AIM:
It is required that the lines from the top of the listing through the line with "of a camera" be reproduced exactly, excluding pictures.

PROVIDED MATERIAL:

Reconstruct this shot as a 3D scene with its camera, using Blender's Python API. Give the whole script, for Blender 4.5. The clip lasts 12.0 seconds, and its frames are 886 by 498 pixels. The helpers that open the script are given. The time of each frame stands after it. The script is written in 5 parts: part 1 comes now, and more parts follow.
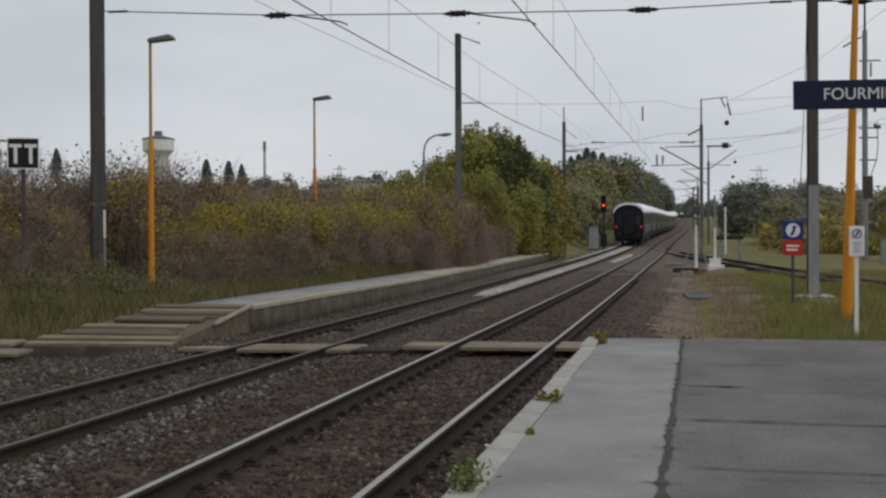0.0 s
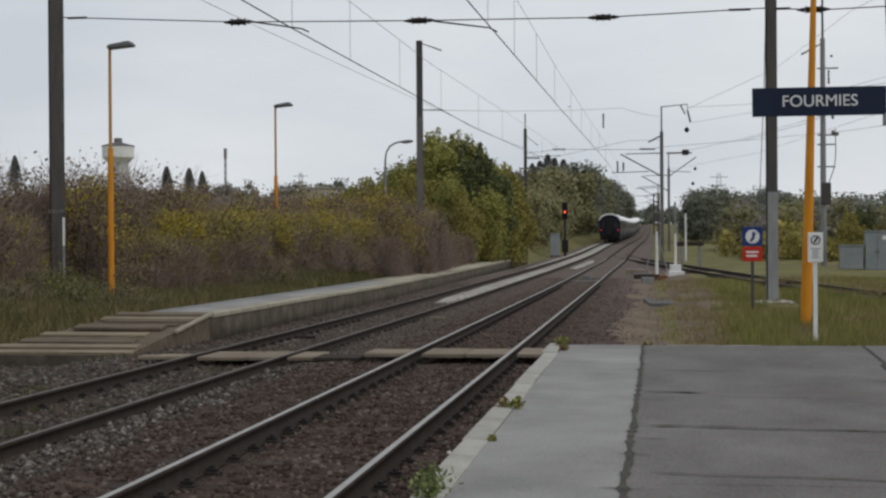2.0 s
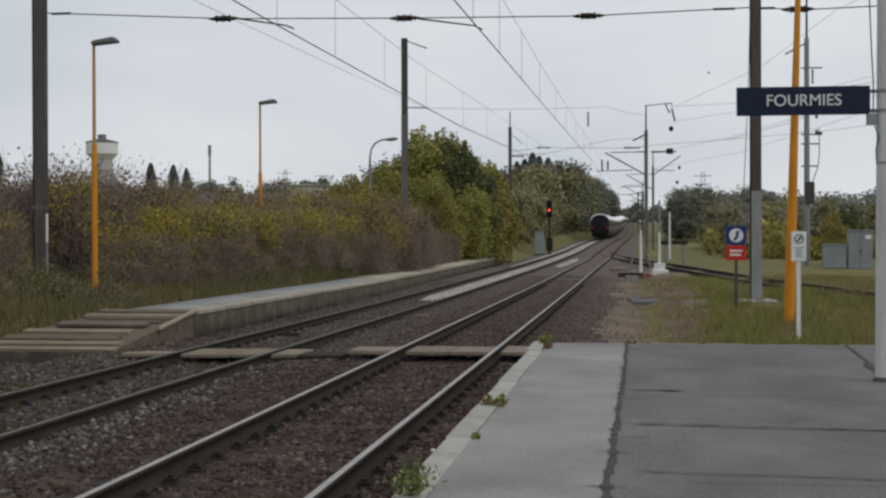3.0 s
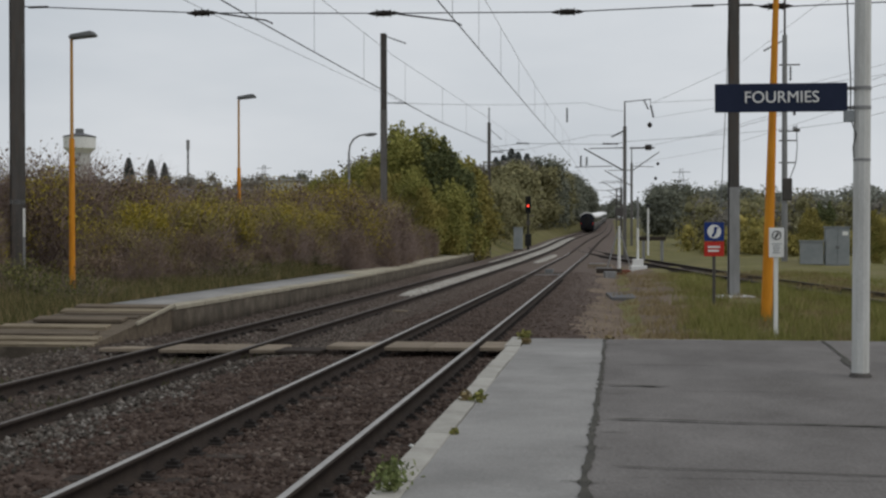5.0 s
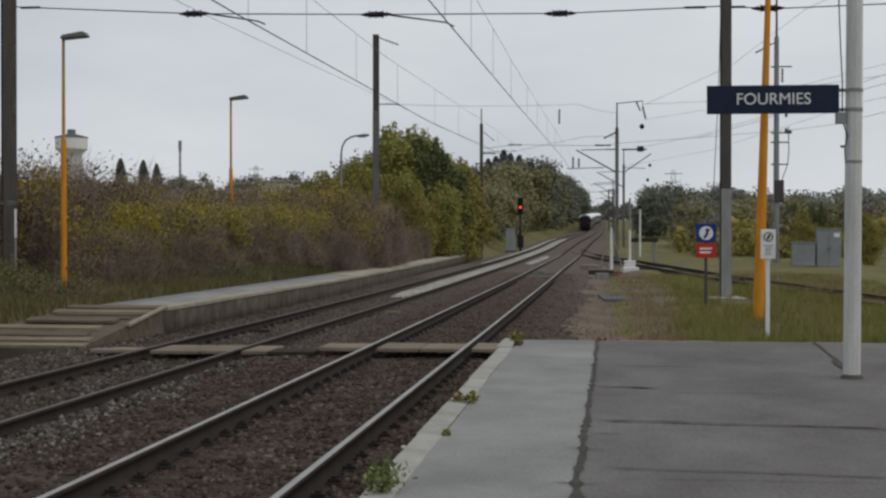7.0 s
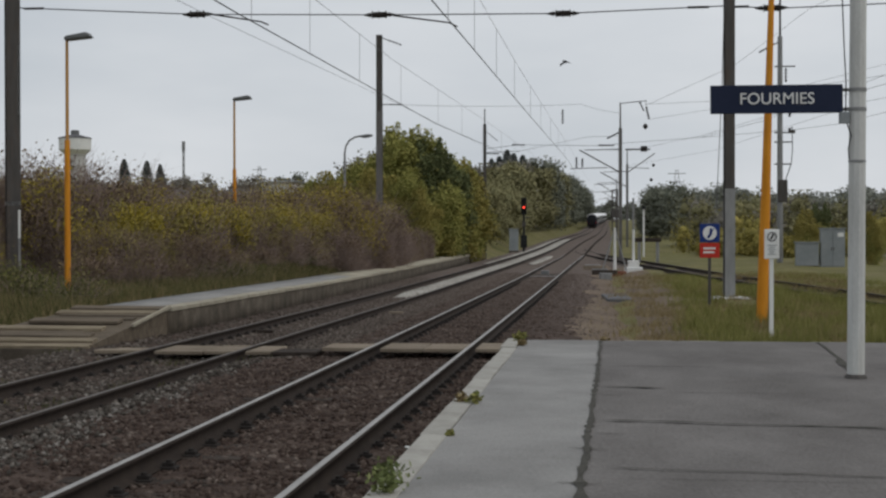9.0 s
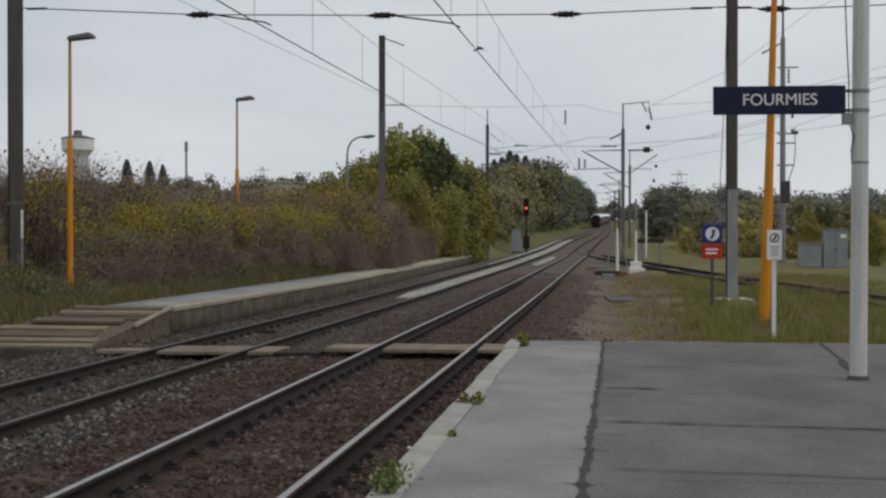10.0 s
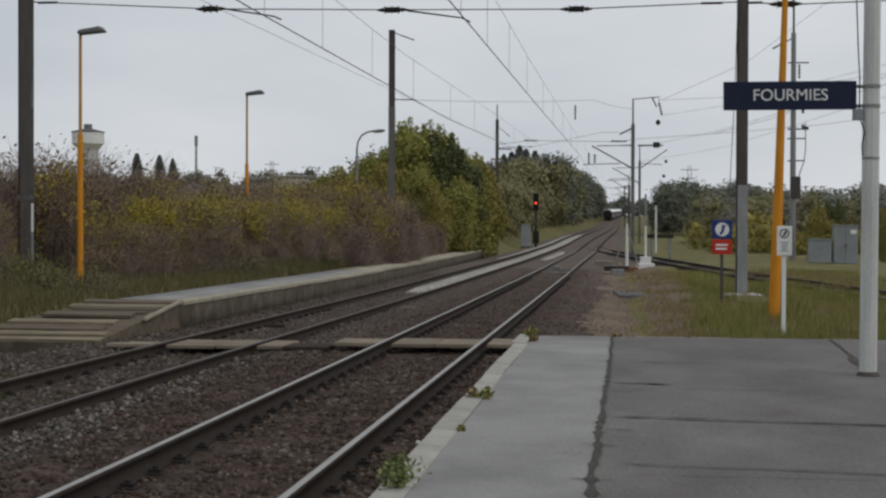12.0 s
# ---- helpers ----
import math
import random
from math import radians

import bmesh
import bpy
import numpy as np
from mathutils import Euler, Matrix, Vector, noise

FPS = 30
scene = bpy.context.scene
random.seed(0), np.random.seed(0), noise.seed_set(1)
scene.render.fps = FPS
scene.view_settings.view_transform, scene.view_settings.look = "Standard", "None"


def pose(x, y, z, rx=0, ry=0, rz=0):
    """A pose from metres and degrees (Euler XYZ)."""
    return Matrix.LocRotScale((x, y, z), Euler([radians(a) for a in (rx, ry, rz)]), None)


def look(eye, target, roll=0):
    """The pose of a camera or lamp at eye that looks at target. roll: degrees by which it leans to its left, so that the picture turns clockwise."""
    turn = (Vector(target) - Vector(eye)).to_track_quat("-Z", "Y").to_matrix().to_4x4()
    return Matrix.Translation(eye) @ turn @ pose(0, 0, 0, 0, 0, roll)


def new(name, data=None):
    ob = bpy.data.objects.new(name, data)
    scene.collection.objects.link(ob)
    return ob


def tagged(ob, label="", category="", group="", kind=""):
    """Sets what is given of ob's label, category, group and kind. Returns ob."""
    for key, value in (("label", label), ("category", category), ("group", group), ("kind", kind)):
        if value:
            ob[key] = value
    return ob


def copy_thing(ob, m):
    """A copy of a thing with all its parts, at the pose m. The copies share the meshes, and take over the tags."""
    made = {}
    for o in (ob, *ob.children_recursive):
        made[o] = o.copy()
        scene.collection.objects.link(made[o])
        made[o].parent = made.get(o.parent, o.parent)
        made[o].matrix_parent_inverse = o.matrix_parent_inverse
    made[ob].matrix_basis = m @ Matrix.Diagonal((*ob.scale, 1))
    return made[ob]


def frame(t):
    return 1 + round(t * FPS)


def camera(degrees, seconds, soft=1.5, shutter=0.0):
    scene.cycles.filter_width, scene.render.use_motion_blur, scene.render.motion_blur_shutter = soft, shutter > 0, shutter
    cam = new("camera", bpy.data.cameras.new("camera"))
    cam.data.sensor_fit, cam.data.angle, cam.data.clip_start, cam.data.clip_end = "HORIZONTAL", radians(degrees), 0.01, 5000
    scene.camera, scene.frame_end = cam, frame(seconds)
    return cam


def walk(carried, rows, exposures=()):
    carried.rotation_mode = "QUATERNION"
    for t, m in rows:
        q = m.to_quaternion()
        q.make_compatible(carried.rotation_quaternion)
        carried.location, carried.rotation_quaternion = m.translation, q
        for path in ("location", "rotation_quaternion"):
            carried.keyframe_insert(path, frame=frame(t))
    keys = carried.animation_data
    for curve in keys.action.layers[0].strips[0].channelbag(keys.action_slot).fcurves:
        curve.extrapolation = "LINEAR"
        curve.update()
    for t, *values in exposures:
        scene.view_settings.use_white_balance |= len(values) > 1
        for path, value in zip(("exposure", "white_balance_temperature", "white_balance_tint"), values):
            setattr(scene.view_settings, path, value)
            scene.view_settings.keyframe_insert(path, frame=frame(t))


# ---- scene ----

THE ANSWER:
Reconstruct this shot as a 3D scene with its camera, using Blender's Python API. Give the whole script, for Blender 4.5. The clip lasts 12.0 seconds, and its frames are 886 by 498 pixels. The helpers that open the script are given. The time of each frame stands after it. The script is written in 5 parts: part 1 comes now, and more parts follow.
0.0 s
2.0 s
3.0 s
5.0 s
7.0 s
9.0 s
10.0 s
12.0 s
# ---- helpers ----
import math
import random
from math import radians

import bmesh
import bpy
import numpy as np
from mathutils import Euler, Matrix, Vector, noise

FPS = 30
scene = bpy.context.scene
random.seed(0), np.random.seed(0), noise.seed_set(1)
scene.render.fps = FPS
scene.view_settings.view_transform, scene.view_settings.look = "Standard", "None"


def pose(x, y, z, rx=0, ry=0, rz=0):
    """A pose from metres and degrees (Euler XYZ)."""
    return Matrix.LocRotScale((x, y, z), Euler([radians(a) for a in (rx, ry, rz)]), None)


def look(eye, target, roll=0):
    """The pose of a camera or lamp at eye that looks at target. roll: degrees by which it leans to its left, so that the picture turns clockwise."""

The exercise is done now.